Kita harus melihat konteks zamannya, periode Rekonstruksi, ketika Green adalah pria kulit hitam yang baru meraih kebebasan sementara Daniel seorang pengusaha kulit putih.
Jurang kekuasaan saat itu sangat dalam, sebagaimana dicatat oleh museum (Searchable Museum). Hubungan kerja mereka mungkin saling menghormati, tetapi menyebutnya persahabatan menyederhanakan dinamika rasial yang rumit.

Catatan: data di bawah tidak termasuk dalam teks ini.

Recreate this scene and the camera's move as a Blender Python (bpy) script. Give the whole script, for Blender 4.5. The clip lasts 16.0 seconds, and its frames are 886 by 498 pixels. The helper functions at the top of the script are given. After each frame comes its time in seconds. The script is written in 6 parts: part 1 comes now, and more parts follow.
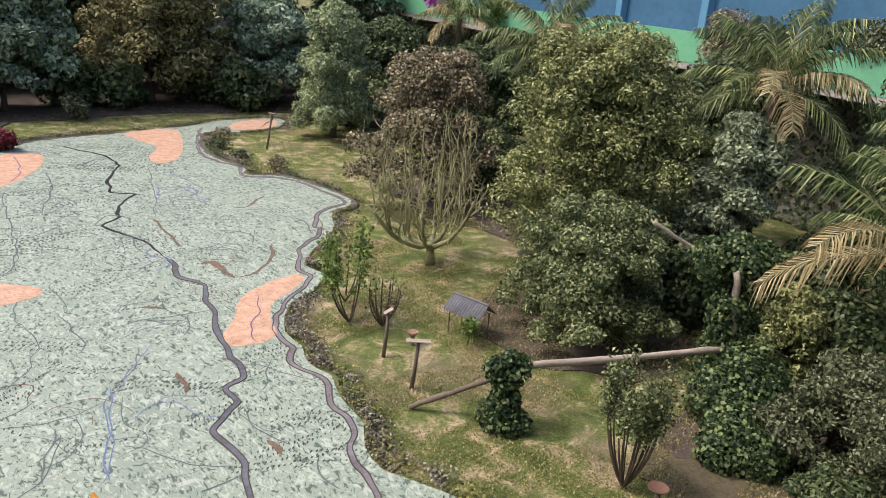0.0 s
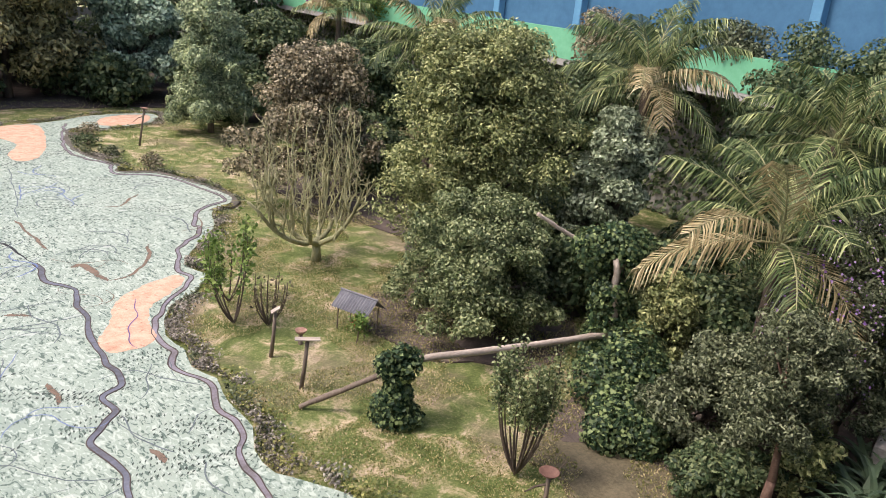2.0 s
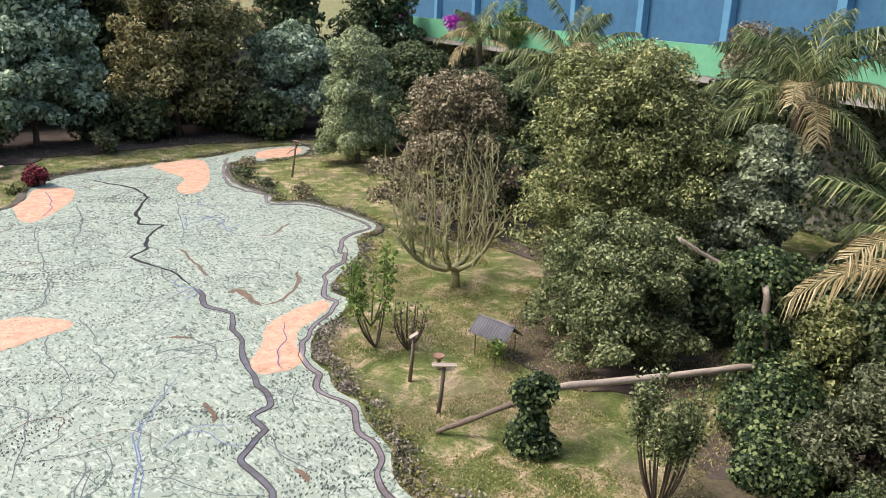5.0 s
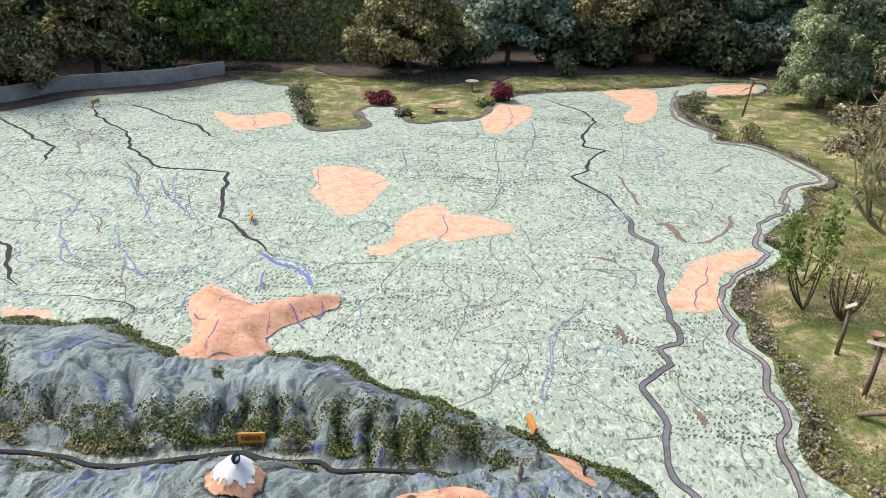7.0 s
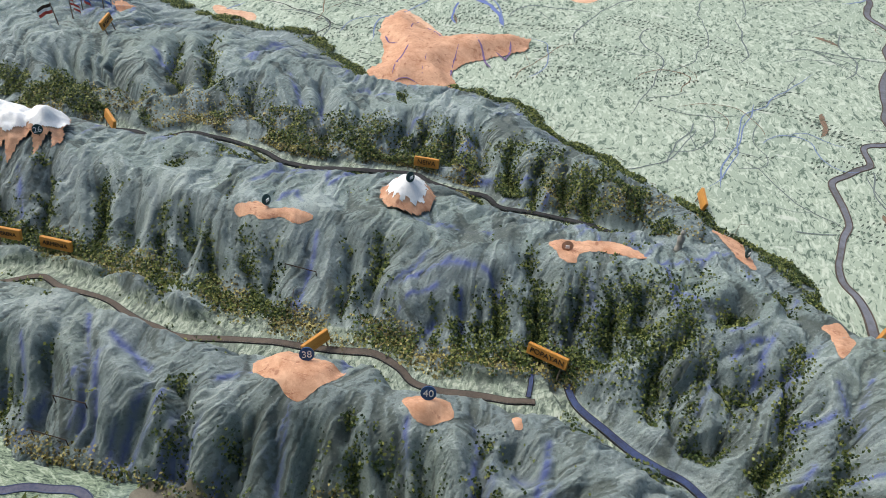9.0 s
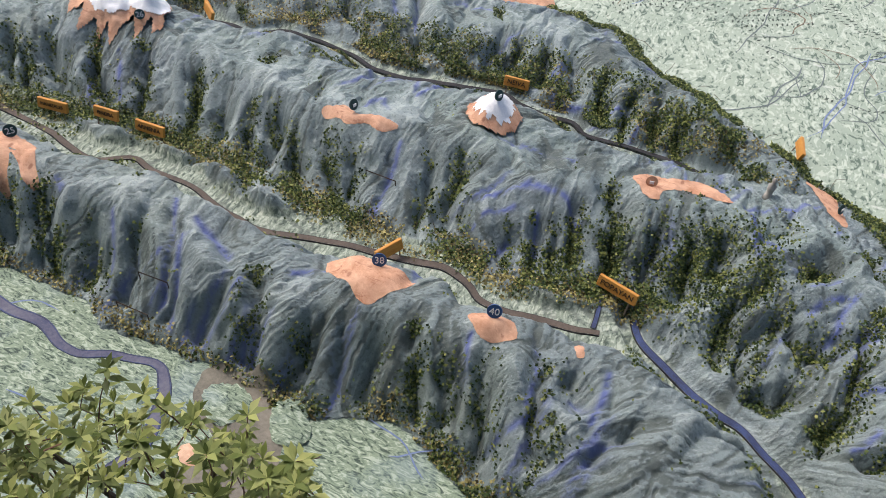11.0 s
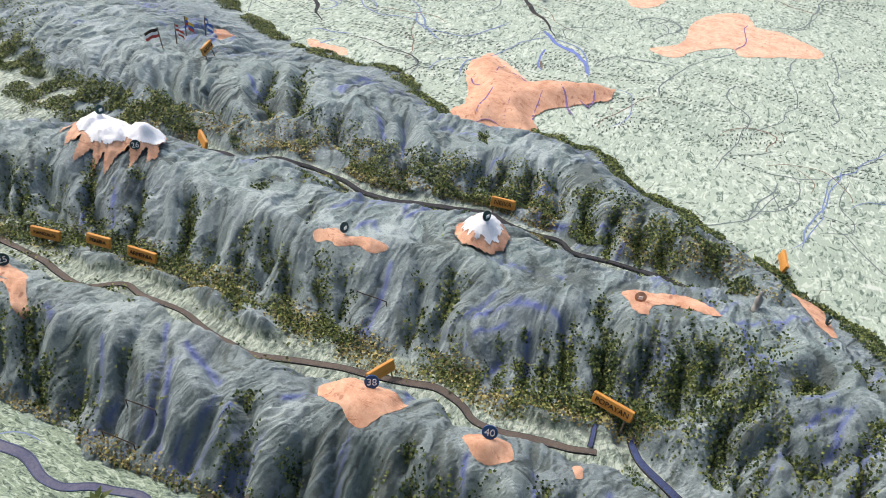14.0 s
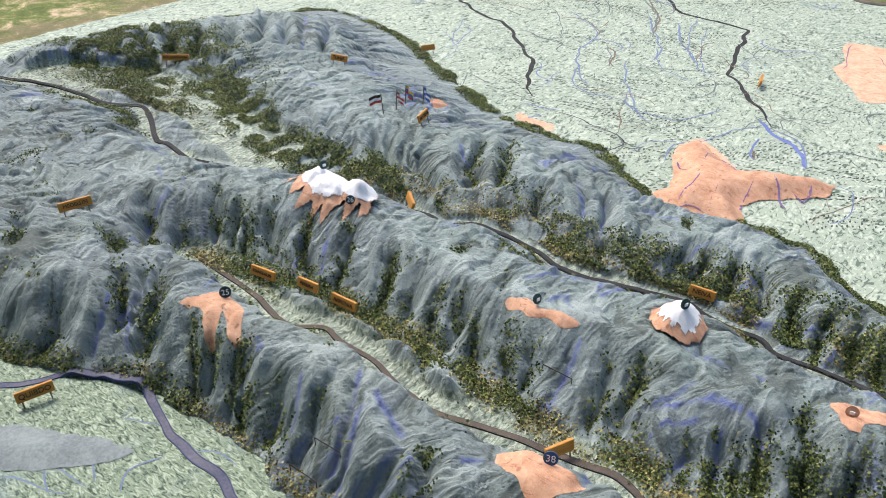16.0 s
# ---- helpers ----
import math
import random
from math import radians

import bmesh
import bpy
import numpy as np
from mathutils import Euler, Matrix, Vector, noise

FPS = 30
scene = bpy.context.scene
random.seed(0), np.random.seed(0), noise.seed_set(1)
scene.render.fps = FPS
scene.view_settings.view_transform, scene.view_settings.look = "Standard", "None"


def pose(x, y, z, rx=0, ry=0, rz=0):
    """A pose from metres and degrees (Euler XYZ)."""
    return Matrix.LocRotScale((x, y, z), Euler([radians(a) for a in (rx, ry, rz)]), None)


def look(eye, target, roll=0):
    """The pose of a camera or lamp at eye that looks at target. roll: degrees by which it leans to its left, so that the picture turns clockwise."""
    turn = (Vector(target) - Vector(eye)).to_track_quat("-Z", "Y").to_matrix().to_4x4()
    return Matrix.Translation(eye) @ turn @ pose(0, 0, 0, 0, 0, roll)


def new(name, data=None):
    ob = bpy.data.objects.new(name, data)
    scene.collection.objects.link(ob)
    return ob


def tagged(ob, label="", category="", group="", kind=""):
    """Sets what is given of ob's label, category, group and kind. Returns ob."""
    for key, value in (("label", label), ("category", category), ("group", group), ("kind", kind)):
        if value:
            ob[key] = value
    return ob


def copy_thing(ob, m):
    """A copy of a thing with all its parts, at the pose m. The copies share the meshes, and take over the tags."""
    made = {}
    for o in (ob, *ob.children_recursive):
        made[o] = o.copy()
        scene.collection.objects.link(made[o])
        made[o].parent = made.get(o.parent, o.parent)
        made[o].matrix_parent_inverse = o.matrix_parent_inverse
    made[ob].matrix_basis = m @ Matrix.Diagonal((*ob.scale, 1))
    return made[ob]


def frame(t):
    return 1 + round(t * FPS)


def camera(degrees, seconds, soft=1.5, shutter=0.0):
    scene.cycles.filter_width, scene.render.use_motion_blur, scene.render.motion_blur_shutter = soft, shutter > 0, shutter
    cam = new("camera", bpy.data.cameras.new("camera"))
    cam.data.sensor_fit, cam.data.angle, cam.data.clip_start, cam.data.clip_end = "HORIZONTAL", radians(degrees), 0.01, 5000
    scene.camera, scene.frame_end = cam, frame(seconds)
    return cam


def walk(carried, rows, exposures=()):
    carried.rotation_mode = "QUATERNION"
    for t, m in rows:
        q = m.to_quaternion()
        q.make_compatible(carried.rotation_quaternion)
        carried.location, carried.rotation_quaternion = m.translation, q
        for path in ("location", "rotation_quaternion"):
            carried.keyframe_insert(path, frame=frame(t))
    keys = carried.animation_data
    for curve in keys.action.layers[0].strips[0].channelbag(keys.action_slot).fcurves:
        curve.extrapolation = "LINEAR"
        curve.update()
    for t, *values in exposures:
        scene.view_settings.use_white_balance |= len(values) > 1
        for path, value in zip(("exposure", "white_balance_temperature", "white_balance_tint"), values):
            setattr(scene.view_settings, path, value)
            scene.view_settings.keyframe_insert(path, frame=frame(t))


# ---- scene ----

Sejarah Green bukan sekadar terlupakan begitu saja. Ia dihapus secara sistematis.
Pada masa itu, keahlian orang kulit hitam jarang diakui, apalagi jika menjadi fondasi kesuksesan bisnis milik orang kulit putih. Menyalahkan dokumen yang tidak rapi adalah alasan yang lemah.
Fakta yang lebih jujur: cerita tentang orang kulit hitam dianggap tidak penting untuk dicatat resmi.
Kisah Green bertahan melalui tradisi lisan, diteruskan oleh keturunannya dan komunitas lokal di Lynchburg. Cerita itu hidup lebih dari seratus tahun (Entrepreneur.com).
Titik terang datang pada 2016, saat perayaan 150 tahun Jack Daniel's. Perusahaan akhirnya mengakui Green secara terbuka sebagai bagian penting dari sejarah mereka.
Langkah ini didorong riset mendalam yang dipimpin penulis Fawn Weaver. Ia menyatukan kepingan-kepingan cerita dari dokumen sejarah dan wawancara dengan keluarga Green.
Namun ceritanya tidak berhenti di pengakuan. Isunya menyentuh keadilan ekonomi.
Metode penyulingan Green sangat fundamental. Ikut membangun kerajaan bisnis bernilai miliaran dolar. Green tidak pernah menerima kompensasi atas itu. Keturunannya pun tidak.
Weaver lalu mengambil langkah nyata: ia mendirikan merek wiski independen bernama Uncle Nearest Premium Whiskey, untuk menghormati warisan Green. Fakta ini terdokumentasi dalam catatan sejarah (History.com).